TASK INSTRUCTIONS:
Search the material for "part" and show all lines that contain it.

════════════════════

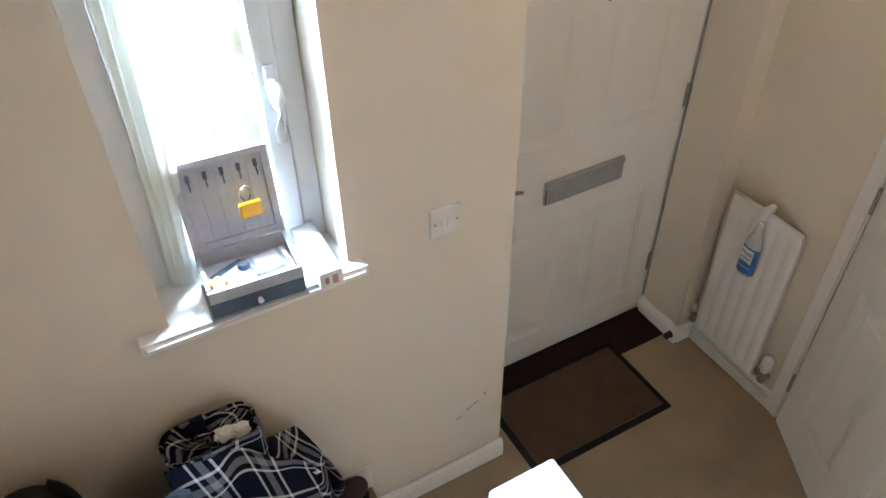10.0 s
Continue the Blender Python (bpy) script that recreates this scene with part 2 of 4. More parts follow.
def mesh_of(name, bm, mat, smooth=False):
    bmesh.ops.recalc_face_normals(bm, faces=bm.faces)
    me = bpy.data.meshes.new(name)
    bm.to_mesh(me)
    bm.free()
    me.materials.append(mat)
    if smooth:
        me.polygons.foreach_set("use_smooth", [True] * len(me.polygons))
    return me


def part(name, bm, mat, parent, label="", smooth=False):
    ob = new(name, mesh_of(name, bm, mat, smooth))
    ob.parent = parent
    if label:
        ob["label"] = label
    return ob


def solid(name, bm, mat, label="", category="", kind="", group="", smooth=False):
    return tagged(new(name, mesh_of(name, bm, mat, smooth)), label, category, group, kind)


def thing(name, label, category, at=(0, 0, 0), group="", kind=""):
    e = new(name)
    e.location = at
    return tagged(e, label, category, group, kind)


def boxes(*rows, bevel=0.0):
    bm = bmesh.new()
    for r in rows:
        box(bm, *r, bevel=bevel)
    return bm


# ---------------------------------------------------------------- structure
WX = 3.09     # inner face of the window wall
DY = -1.39    # edge of the front door's recess
S = "structure"
SY = -0.94     # stairwell face of the south stair wall
solid("wall_north", boxes((-3.2, 3.5, 0, 0.2, -0.2, 7.1)), WALL, "long magnolia painted wall beside the stairs", "wall", S)
WY0, WY1, WZ0, WZ1 = -0.92, -0.50, 1.100, 2.12
solid("wall_east", boxes((WX, 3.40, WY1, 0, -0.2, CEIL_G), (WX, 3.40, DY, WY0, -0.2, CEIL_G), (WX, 3.40, WY0, WY1, -0.2, WZ0),
                         (WX, 3.40, WY0, WY1, WZ1, CEIL_G), (WX, 3.40, -2.6, DY, 2.07, CEIL_G), (3.403, 3.5, DY, WY1 - 0.6, 2.07, CEIL_G)),
      WALL, "magnolia outer wall with window and recessed front door", "wall", S)
solid("wall_south_hall", boxes((2.76, 3.5, -2.55, -2.385, -0.2, CEIL_G), (1.69, 1.83, -2.55, -2.385, -0.2, CEIL_G), (1.83, 2.76, -2.55, -2.385, 2.03, CEIL_G)), WALL, "magnolia hall wall with narrow radiator", "wall", S)
solid("wall_pier", boxes((3.185, 3.40, -2.385, -2.305, -0.2, CEIL_G)), WALL, "narrow magnolia pier beside the front door", "wall", S)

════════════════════

COMPLETE OUTPUT:
Continue the Blender Python (bpy) script that recreates this scene with part 2 of 4. More parts follow.
def part(name, bm, mat, parent, label="", smooth=False):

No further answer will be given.